The ML pipeline now has to support returning predictions for all customers who have purchased in each category . The problem is there are a ton of customers; let’s say tens of millions. Furthermore, the majority haven’t made a purchase in the last 30 days. Our current data design necessitates a scan over all customers, filtering for transactions in the category we care about. This sort of scan on a large table is exorbitantly expensive, as it requires reading each item in the table; and exorbitantly annoying as you’ll need to paginate through tons of results.

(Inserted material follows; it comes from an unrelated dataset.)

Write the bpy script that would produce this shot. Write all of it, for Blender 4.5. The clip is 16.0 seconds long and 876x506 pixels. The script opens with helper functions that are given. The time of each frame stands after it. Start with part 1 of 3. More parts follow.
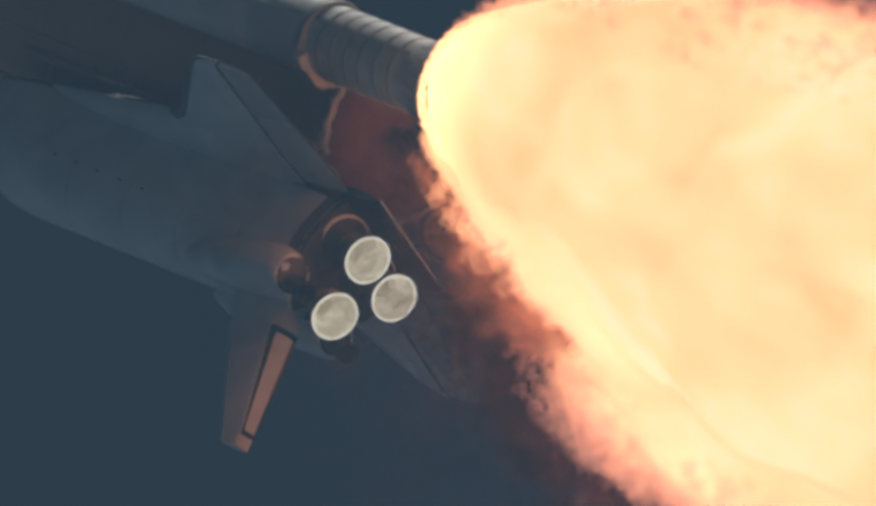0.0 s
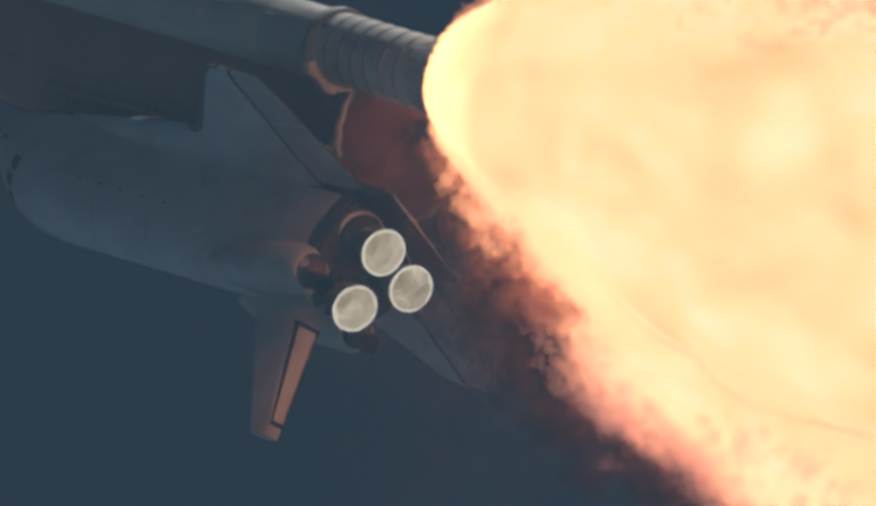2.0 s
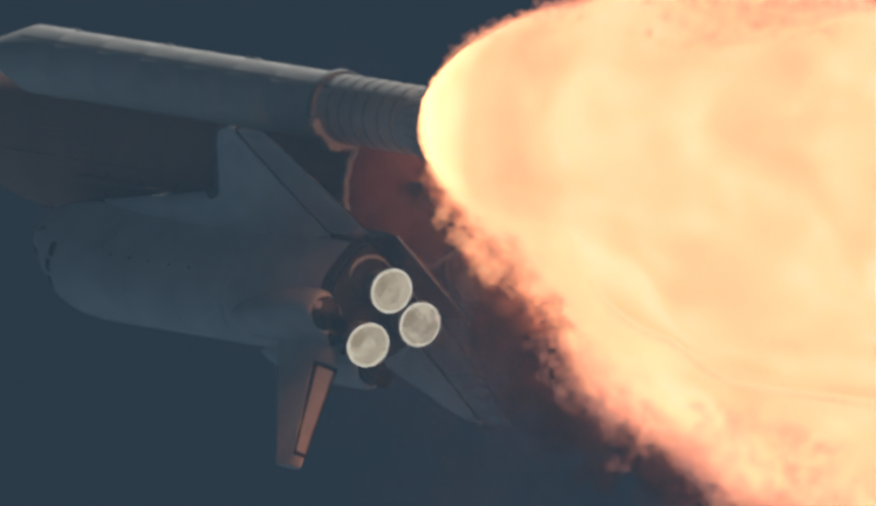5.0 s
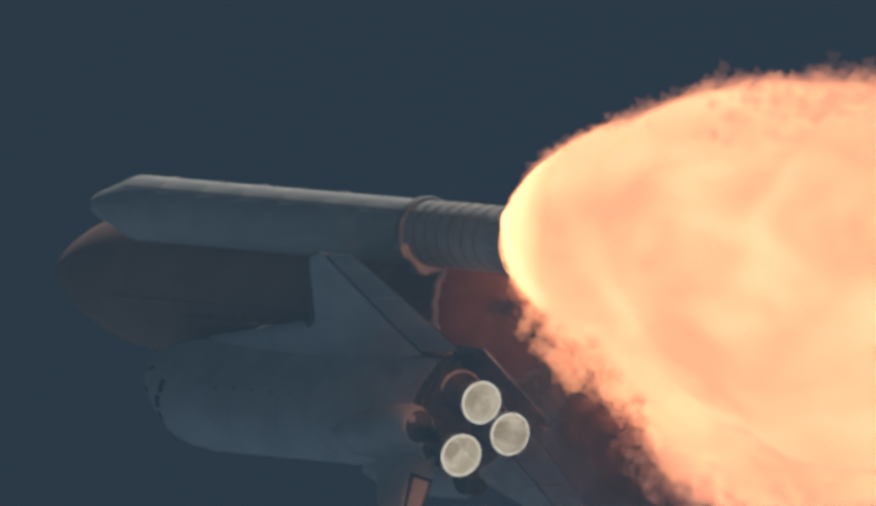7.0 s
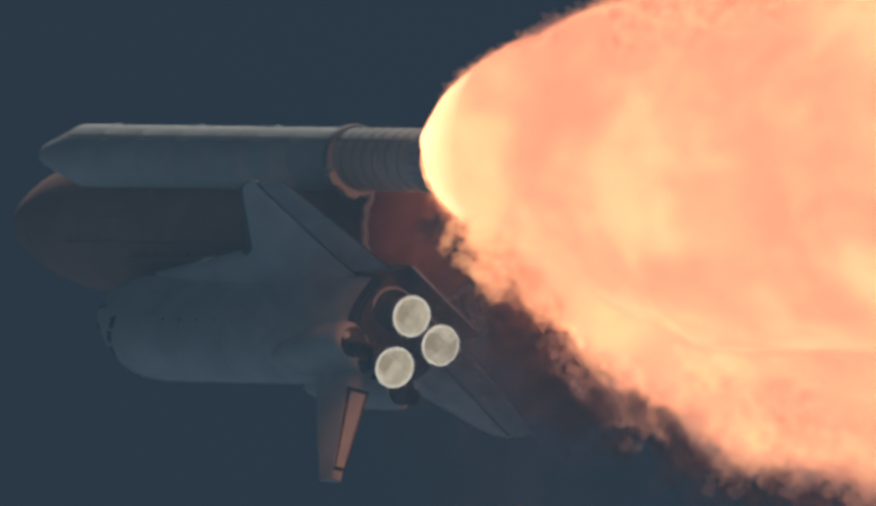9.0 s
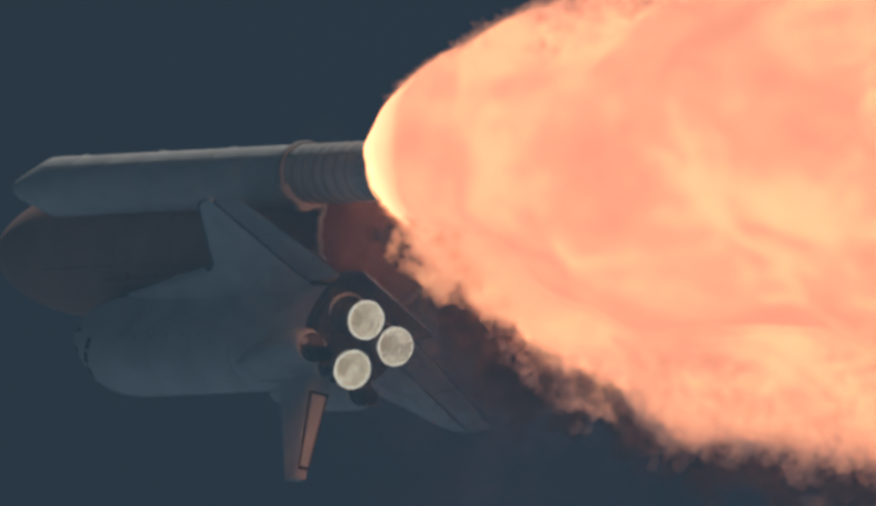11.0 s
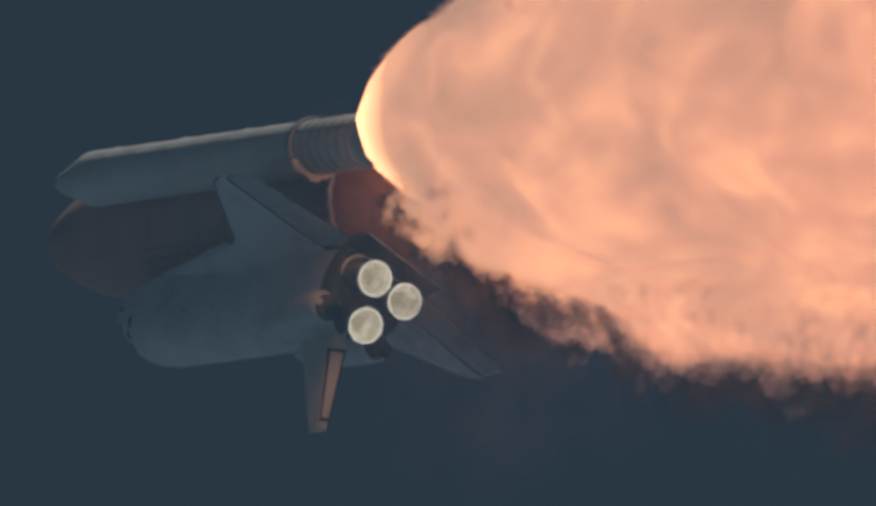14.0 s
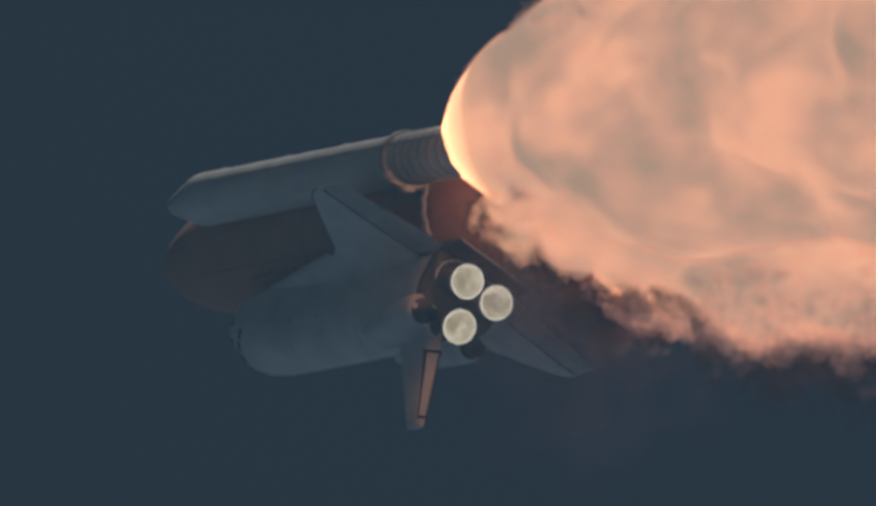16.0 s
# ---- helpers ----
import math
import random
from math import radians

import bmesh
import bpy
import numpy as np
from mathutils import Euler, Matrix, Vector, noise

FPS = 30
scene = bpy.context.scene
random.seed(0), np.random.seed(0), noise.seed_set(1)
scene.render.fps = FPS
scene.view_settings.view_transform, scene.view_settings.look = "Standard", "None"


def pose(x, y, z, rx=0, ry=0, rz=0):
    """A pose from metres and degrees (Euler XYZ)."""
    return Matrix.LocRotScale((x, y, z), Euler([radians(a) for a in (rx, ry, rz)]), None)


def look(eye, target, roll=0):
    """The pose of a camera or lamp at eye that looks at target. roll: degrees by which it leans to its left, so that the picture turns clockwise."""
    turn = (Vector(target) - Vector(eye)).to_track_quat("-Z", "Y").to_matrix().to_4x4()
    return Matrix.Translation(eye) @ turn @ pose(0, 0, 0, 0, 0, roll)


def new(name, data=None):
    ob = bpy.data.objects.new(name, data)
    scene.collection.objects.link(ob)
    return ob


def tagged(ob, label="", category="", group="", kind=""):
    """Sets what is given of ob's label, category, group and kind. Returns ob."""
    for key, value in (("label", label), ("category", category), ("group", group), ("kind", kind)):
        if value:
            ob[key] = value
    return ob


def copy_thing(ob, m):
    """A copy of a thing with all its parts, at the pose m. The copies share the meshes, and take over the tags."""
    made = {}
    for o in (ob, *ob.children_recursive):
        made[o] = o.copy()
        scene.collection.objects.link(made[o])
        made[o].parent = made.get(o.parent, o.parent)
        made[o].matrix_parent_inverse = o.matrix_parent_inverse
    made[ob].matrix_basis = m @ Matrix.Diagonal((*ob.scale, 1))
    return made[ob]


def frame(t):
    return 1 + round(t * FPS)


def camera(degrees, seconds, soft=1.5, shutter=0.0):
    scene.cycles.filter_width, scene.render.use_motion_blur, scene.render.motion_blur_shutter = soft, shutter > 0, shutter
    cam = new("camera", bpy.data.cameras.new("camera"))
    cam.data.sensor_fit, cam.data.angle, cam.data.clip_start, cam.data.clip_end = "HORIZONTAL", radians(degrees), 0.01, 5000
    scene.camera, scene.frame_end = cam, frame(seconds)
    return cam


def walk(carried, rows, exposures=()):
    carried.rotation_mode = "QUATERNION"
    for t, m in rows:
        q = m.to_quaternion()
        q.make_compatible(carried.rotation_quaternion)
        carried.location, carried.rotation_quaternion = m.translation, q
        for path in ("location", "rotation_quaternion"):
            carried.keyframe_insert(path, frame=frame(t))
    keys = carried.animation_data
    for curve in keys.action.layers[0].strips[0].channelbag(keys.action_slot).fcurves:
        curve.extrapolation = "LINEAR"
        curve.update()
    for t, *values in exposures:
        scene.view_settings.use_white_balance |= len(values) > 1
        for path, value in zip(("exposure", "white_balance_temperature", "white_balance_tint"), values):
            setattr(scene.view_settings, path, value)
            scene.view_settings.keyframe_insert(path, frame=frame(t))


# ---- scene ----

Luckily, we can extend the table with a Global Secondary Index (GSI) to support this use case efficiently. GSI data is stored independently from the primary index and, therefore, does not need to share the same partition. This is key in supporting our use case: our strategy is to query for all items in the table under a particular category, filter out the relevant customers, and then leverage the primary index to make our predictions. Note: we leverage the "ProjectionType" attribute to limit the amount of data stored in the secondary index (we only need customer IDs in this scenario). This will keep costs down and speed up reads and writes.
The prediction loop below implements the strategy outlined above. A simple query against the GSI quickly returns all purchases in the table in the category specified by the API parameter category_name. We deduplicate the customer IDs returned and then leverage them in a BatchGetItem request (which cuts down on network round trip time) to get all purchases for those customers, using the primary key and local secondary index. The feature marshaling and prediction can then take place entirely in memory.
Conclusion
Through two ML product use-cases, we’ve seen how to leverage local and global indexes in DynamoDB to efficiently store and access feature data. You can even get fancier, simulating a full set of relations via secondary indexes.
Feature engineering in SQL is more intuitive and less verbose, so use it where you can. But DynamoDB’s low-latency, eventually consistent model makes it an attractive option for high-volume online inference.